As a kid, I found it made great National Geographic reading material, but to my questioning young Western mind, irrational. Choosing a leader by astrological charts and the way a baby cooed at visiting courtiers, seemed crazy. No crazier or incomprehensible, of course, than the hereditary selection method for choosing our New Zealand's head of state, and throughout most of the world, both are now seen as similarly flawed. Except in a few isolated spots, such as New Zealand, and the estate visited by the Key family last weekend.
Mr Key did let slip that the latest prince in the queue, New Zealand's head of state circa 2060-2080, was a "bonny" baby. I do hope that "Trader" John followed that through and had a few moments to negotiate a trade deal with Grandpa Charles, who's been quick off the mark to exploit his new grandson through his Highgrove Estate shop. Whip out the old credit card, switch on the computer, and everything from a Royal Baby Commemorative Mug, made from Staffordshire fine bone china - a snip at $38.40, a commemorative pillbox for $57.60 and a commemorative plate for $86.30 are there for the buying. If you really want to push the boat out, there's even a large rocking lamb for $1140.
As little Prince George is in line to be our head of state as well, let's hope the prime minister donned his trade negotiator hat while beating the heather with Prince Charles, and proposed he add a few commemorative products from his future south seas realm to the family online shopping site. A large rocking Kiwi lamb, a Buzzy Bee, some organic manuka honey nappy rash cream.
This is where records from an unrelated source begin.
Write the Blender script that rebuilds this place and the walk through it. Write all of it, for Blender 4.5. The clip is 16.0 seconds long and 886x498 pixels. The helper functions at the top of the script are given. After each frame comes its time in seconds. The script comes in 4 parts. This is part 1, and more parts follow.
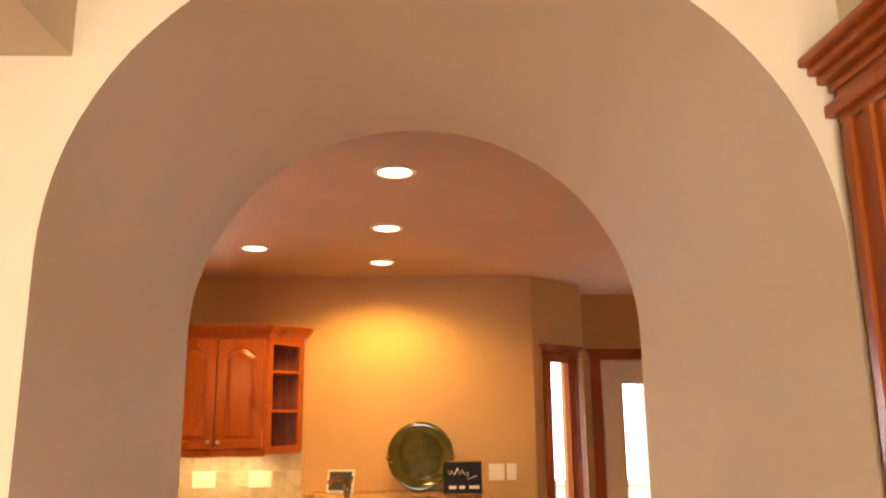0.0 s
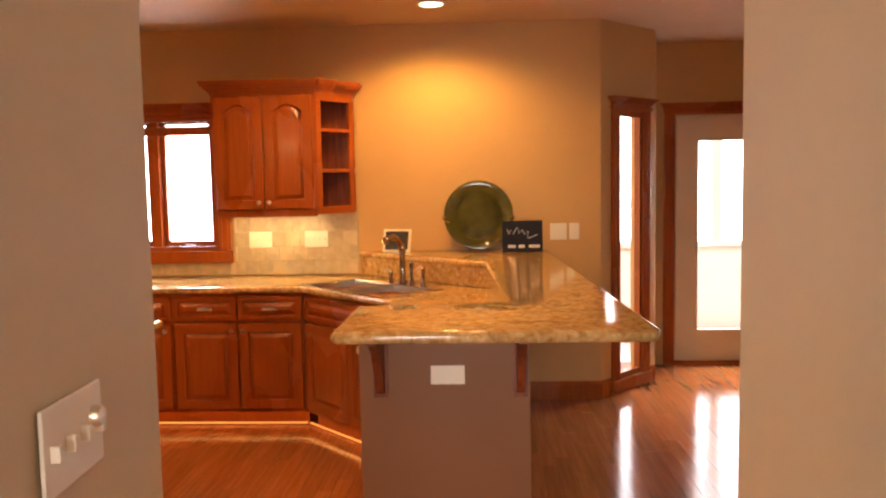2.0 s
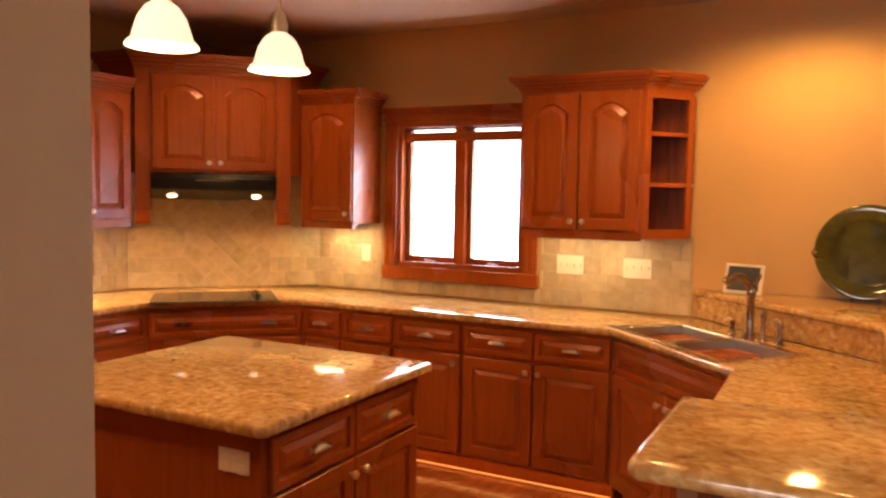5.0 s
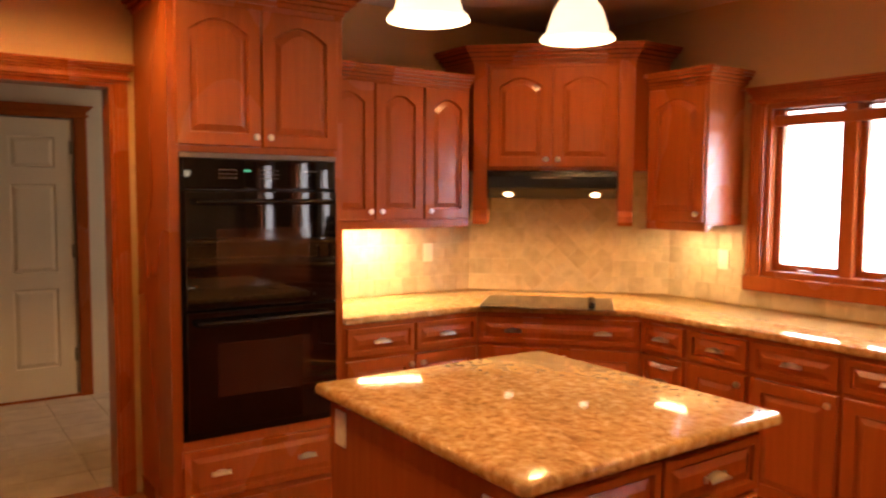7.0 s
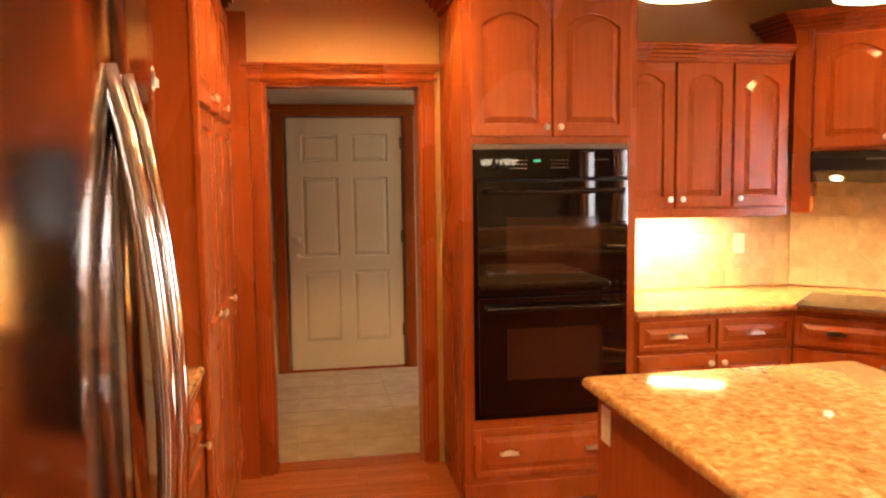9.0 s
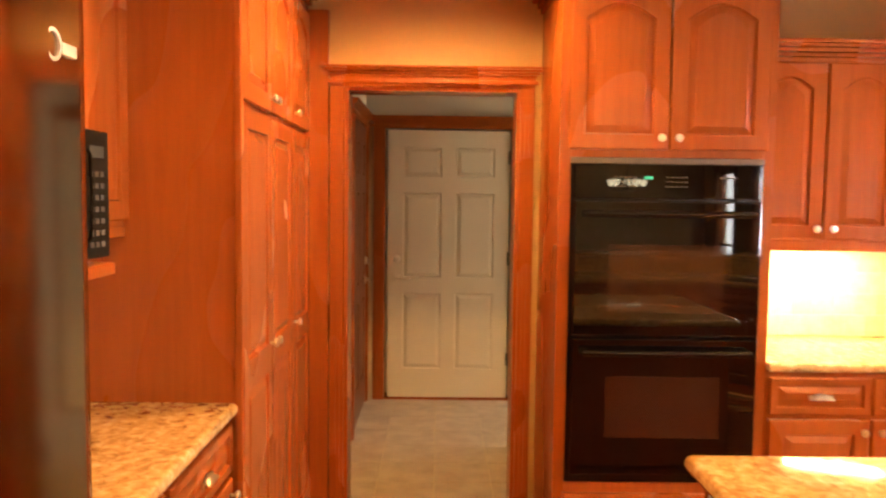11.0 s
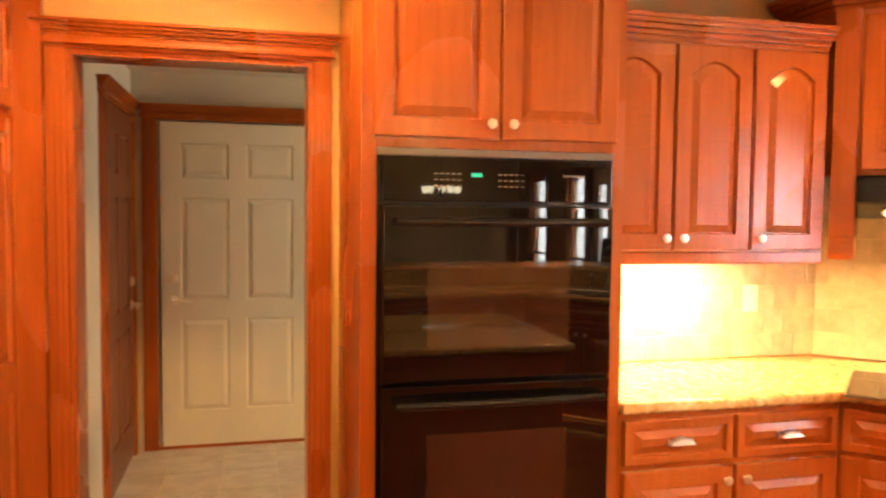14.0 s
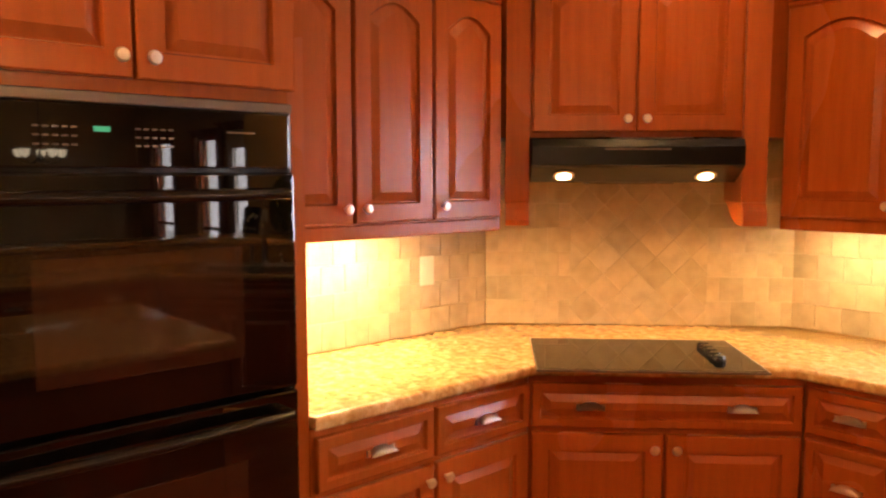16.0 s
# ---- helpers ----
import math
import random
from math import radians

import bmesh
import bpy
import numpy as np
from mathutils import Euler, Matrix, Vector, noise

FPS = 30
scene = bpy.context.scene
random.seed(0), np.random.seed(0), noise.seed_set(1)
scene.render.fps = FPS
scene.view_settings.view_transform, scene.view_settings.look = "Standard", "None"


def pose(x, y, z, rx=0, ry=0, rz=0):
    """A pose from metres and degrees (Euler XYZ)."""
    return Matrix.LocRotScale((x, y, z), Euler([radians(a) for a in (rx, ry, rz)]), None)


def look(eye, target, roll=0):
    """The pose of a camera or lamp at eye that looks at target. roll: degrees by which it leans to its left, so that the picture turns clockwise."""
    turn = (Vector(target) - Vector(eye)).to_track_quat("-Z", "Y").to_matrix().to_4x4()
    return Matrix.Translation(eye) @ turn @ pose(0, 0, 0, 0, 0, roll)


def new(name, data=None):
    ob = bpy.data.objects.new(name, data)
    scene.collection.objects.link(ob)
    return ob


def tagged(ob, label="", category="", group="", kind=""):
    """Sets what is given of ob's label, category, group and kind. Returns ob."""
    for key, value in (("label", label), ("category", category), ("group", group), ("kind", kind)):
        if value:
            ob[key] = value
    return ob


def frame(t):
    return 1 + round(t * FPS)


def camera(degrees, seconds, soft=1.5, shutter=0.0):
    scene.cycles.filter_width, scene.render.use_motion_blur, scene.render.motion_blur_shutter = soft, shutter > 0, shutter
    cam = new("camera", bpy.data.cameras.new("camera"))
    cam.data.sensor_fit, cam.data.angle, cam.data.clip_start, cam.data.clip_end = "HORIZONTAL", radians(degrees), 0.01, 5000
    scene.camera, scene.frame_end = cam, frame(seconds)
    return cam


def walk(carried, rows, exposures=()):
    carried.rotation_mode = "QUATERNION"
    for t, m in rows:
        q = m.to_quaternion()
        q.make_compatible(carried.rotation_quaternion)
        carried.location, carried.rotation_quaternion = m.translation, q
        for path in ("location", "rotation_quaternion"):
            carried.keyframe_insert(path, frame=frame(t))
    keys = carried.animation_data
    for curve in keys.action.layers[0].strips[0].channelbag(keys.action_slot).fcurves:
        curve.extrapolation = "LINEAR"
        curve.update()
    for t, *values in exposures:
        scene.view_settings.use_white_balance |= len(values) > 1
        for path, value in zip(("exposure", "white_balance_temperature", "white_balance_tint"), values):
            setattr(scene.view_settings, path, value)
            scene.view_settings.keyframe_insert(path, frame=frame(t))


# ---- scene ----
cam = camera(60.0, 16.0, soft=2.2, shutter=0.3)
PATH = [
    (0, (0.044, 0.137, 1.621), (0.124, 2.092, 2.037), -0.6),
    (0.5, (0.065, 0.14, 1.565), (0.118, 2.08, 2.058), -1.4),
    (1, (0.036, 0.185, 1.574), (0.08, 2.181, 1.684), -2.3),
    (1.5, (0.087, 0.387, 1.552), (0.056, 2.386, 1.482), -1.2),
    (2, (0.124, 0.542, 1.525), (0.021, 2.533, 1.36), -1.1),
    (2.5, (0.091, 0.715, 1.529), (-0.032, 2.702, 1.336), -1.3),
    (3, (0.097, 0.872, 1.515), (0.021, 2.858, 1.291), -1.0),
    (3.5, (0.139, 1.005, 1.534), (-0.13, 2.98, 1.367), 0.4),
    (4, (0.11, 1.2, 1.527), (-0.372, 3.135, 1.365), 0.5),
    (4.5, (0.042, 1.351, 1.546), (-0.662, 3.217, 1.403), 0.8),
    (6.8, (-0.166, 1.991, 1.553), (-1.735, 3.222, 1.405), 0.4),
    (7, (-0.17, 2.033, 1.547), (-1.809, 3.169, 1.398), 0.4),
    (7.5, (-0.223, 2.109, 1.563), (-2.046, 2.908, 1.369), 0.8),
    (8, (-0.172, 2.099, 1.581), (-2.104, 2.575, 1.374), -0.0),
    (8.2, (-0.101, 2.164, 1.56), (-2.06, 2.516, 1.366), -0.9),
    (10.4, (-0.391, 2.326, 1.564), (-2.353, 2.673, 1.394), -0.5),
    (11, (-0.578, 2.487, 1.551), (-2.574, 2.498, 1.416), 0.7),
    (11.5, (-0.699, 2.567, 1.559), (-2.687, 2.371, 1.466), 0.1),
    (12, (-0.768, 2.584, 1.523), (-2.734, 2.318, 1.272), 0.2),
    (12.5, (-0.839, 2.585, 1.497), (-2.787, 2.272, 1.168), 0.8),
    (13, (-1.003, 2.529, 1.536), (-2.986, 2.337, 1.37), 0.5),
    (13.5, (-1.144, 2.552, 1.528), (-3.136, 2.692, 1.404), 0.3),
    (14, (-1.347, 2.643, 1.536), (-3.285, 3.127, 1.429), 0.6),
    (14.5, (-1.481, 2.639, 1.539), (-3.32, 3.411, 1.387), 1.1),
    (15, (-1.679, 2.579, 1.584), (-3.332, 3.685, 1.373), 0.2),
    (15.5, (-1.737, 2.652, 1.542), (-3.33, 3.844, 1.336), 0.5),
    (16, (-1.9, 2.768, 1.542), (-3.392, 4.085, 1.348), -0.0),
]
walk(cam, [(t, look(eye, target, roll)) for t, eye, target, roll in PATH],
     exposures=[(0.0, 0.05, 6500, 10), (1.0, -0.1, 6500, 12), (3.0, -0.35, 6500, 18), (4.5, -0.5, 6500, 19), (7.0, -0.2, 6500, 20), (8.2, 0.32, 6500, 17), (10.4, 0.85, 6500, 12),
                (11.0, 0.9, 6450, 7), (12.5, 1.1, 5950, -4), (13.5, 1.1, 6150, -1), (14.5, 1.05, 6450, 8), (15.0, 0.82, 6500, 12), (15.5, 0.32, 6550, 14), (16.0, -0.1, 6550, 18)])

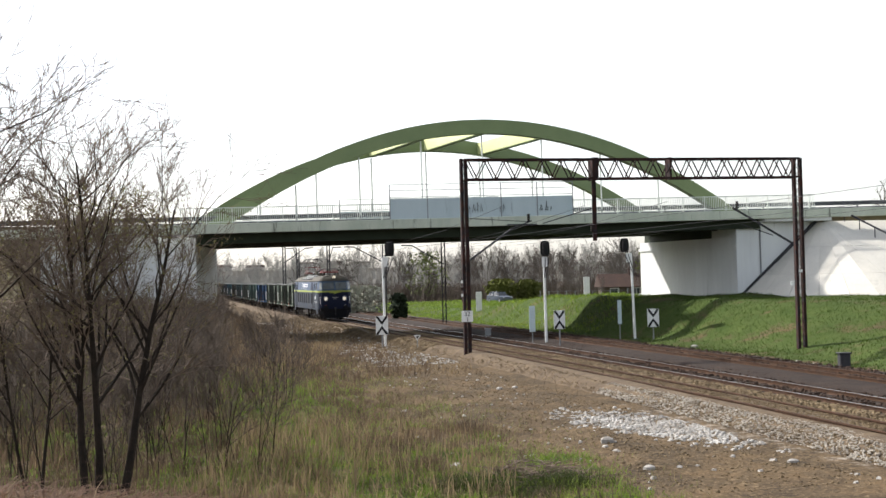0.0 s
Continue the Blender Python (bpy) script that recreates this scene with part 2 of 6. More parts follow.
BALLAST = material("brown_ballast", (0.116, 0.084, 0.052), (0.066, 0.047, 0.030), 1.6, 0.95, bump=0.8, grain=14, rand=0.0)
BALLAST_DARK = material("oily_ballast", (0.030, 0.019, 0.013), (0.014, 0.009, 0.007), 1.2, 0.95, bump=0.8, grain=14)
STONES = material("ballast_stones", (0.1824, 0.1352, 0.0782), (0.0816, 0.0565, 0.03128), 0.9, 0.9, bump=0.3, grain=30)
WHITE_STONES = material("white_gravel", (0.4464, 0.432, 0.4032), (0.2592, 0.2376, 0.2088), 0.8, 0.9, bump=0.3, grain=30)
WHITE = material("white_enamel", (0.78, 0.78, 0.76), (0.66, 0.66, 0.64), 2, 0.5, bump=0.03, dirt=(0.3, 0.28, 0.26), dirt_amount=0.1)
BLACK = material("black_enamel", (0.010, 0.010, 0.012), (0.016, 0.016, 0.016), 2, 0.7, bump=0.03)
BARK = material("grey_brown_bark", (0.034, 0.025, 0.018), (0.018, 0.014, 0.011), 6, 0.95, bump=0.4)
TWIG = material("brown_twigs", (0.1852, 0.139, 0.105), (0.105, 0.08027, 0.06483), 1, 0.95, bump=0.0)
SHRUB_TWIG = material("dark_shrub_twigs", (0.104, 0.079, 0.061), (0.058, 0.045, 0.036), 1, 0.95, bump=0.0)
FAR_TWIG = material("far_bare_twigs", (0.140, 0.119, 0.100), (0.092, 0.079, 0.068), 0.2, 0.95, bump=0.0, rand=0.25)


# ---------------------------------------------------------------- the line of the track
HEADING, BEND, COUNTER, BREAK = radians(12.46), 0.0006, -0.0002, 50.0
START = Vector((9.918, 31.0))


def heading(s):
    return HEADING + BEND * min(max(s, 0.0), BREAK) + COUNTER * max(s - BREAK, 0.0)


LINE_STEP, LINE_FROM, LINE_TO = 0.5, -330, 560
line_points = {0: START.copy()}
for i in range(0, int(LINE_TO / LINE_STEP)):
    a = heading((i + 0.5) * LINE_STEP)
    line_points[i + 1] = line_points[i] + Vector((-math.sin(a), math.cos(a))) * LINE_STEP
for i in range(0, int(LINE_FROM / LINE_STEP), -1):
    a = heading((i - 0.5) * LINE_STEP)
    line_points[i - 1] = line_points[i] - Vector((-math.sin(a), math.cos(a))) * LINE_STEP


def on_line(s, off=0.0, z=0.0):
    """A point s metres up the line, off metres to its right."""
    i = math.floor(s / LINE_STEP)
    k = s / LINE_STEP - i
    p = line_points[i].lerp(line_points[i + 1], k)
    a = heading(s)
    return Vector((p.x + off * math.cos(a), p.y + off * math.sin(a), z))


line_s = np.arange(LINE_FROM + 1, LINE_TO - 1, 1.0)
line_xy = np.array([on_line(float(s)).to_2d() for s in line_s])
line_a = np.array([heading(float(s)) for s in line_s])


def off_line(x, y):
    """Metres up the line and to its right, for arrays of places."""
    x, y = np.atleast_1d(x).astype(float), np.atleast_1d(y).astype(float)
    i = np.clip(np.searchsorted(line_xy[:, 1], y), 0, len(line_s) - 1)
    for _ in range(3):
        dx, dy = x - line_xy[i, 0], y - line_xy[i, 1]
        along = -np.sin(line_a[i]) * dx + np.cos(line_a[i]) * dy
        i = np.clip(i + np.round(along).astype(int), 0, len(line_s) - 1)
    dx, dy = x - line_xy[i, 0], y - line_xy[i, 1]
    return line_s[i] - np.sin(line_a[i]) * dx * 0 + 0 * dy, np.cos(line_a[i]) * dx + np.sin(line_a[i]) * dy


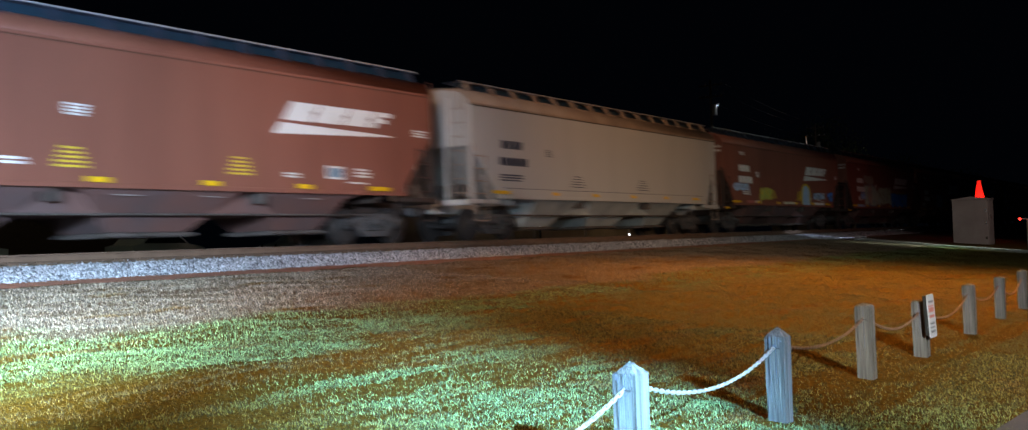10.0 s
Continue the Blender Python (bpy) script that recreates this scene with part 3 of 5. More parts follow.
def hopper_car(name, label, paint, roof_paint, chute_paint, seam_cover, half=8.15, arched=False):
    car = thing(name, pose(0, TRACK_Y, 0), label, "freight car", "cars of the train")
    # side walls: cut away in a curve at each lower corner
    def outline():
        pts = []
        for i in range(11):
            u = i / 10
            if arched:
                pts.append((half - 1.0 * math.sqrt(max(0.0, 1 - u * u)), 1.2 + 1.95 * u))
            else:
                pts.append((half - 1.2 * (1 - u ** 1.25), 1.2 + 1.5 * u))
        right = pts + [(half, 3.88)]
        return right + [(-x, z) for x, z in right[::-1]]
    for s in (-1, 1):
        bm = B()
        prism(bm, outline(), s * (WIDE - 0.05), s * WIDE)
        part("side_wall", bm, paint, car)
        bm = B()
        box(bm, -half + 1.1, half - 1.1, s * (WIDE - 0.04), s * (WIDE + 0.035), 1.19, 1.29, 0.008)
        part("side_sill", bm, paint, car)
        bm = B()
        box(bm, -half, half, s * (WIDE - 0.02), s * (WIDE + 0.022), 3.86, 3.92, 0.01)
        part("top_chord", bm, roof_paint if seam_cover else paint, car)
        # The shadow line of the roof seam, laid on as a dark strip.
        bm = B()
        box(bm, -half + 0.02, half - 0.02, s * (WIDE - 0.02), s * (WIDE + 0.008), 3.83, 3.86)
        part("chord_groove", bm, UNDER if seam_cover else DARKBROWN, car, "dark strip for the seam's shade under the roof")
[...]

All with the royal crest of approval, of course.
On reflection, it should have been Mr Key who requested a secrecy clause, to blank out the whole weekend from the rest of the world. How awkward it will have been for him in Paris and at the United Nations in New York, trying to push New Zealand's case for a place on the Security Council, while having to explain why a modern, forward-looking independent Pacific democracy, still has to hang on to the apron strings of the British monarchy.
As he arrived to meet the Queen, the Ministry of Women's Affairs was calling on us to celebrate Suffrage Day, September 19, marking the 120th anniversary of New Zealand becoming the first country in the world to grant women the right to vote. How can we celebrate that, when if Prince George had been born a Georgina, she would have had to cross her fingers and hope a brother didn't follow her if she wanted to ever become Queen.
There is legislation going through parliament to tinker with this piece of hereditary sexism, but it fails to confront the real issue, and that is, that hereditary leaders belong in the pages of old copies of the National Geographic.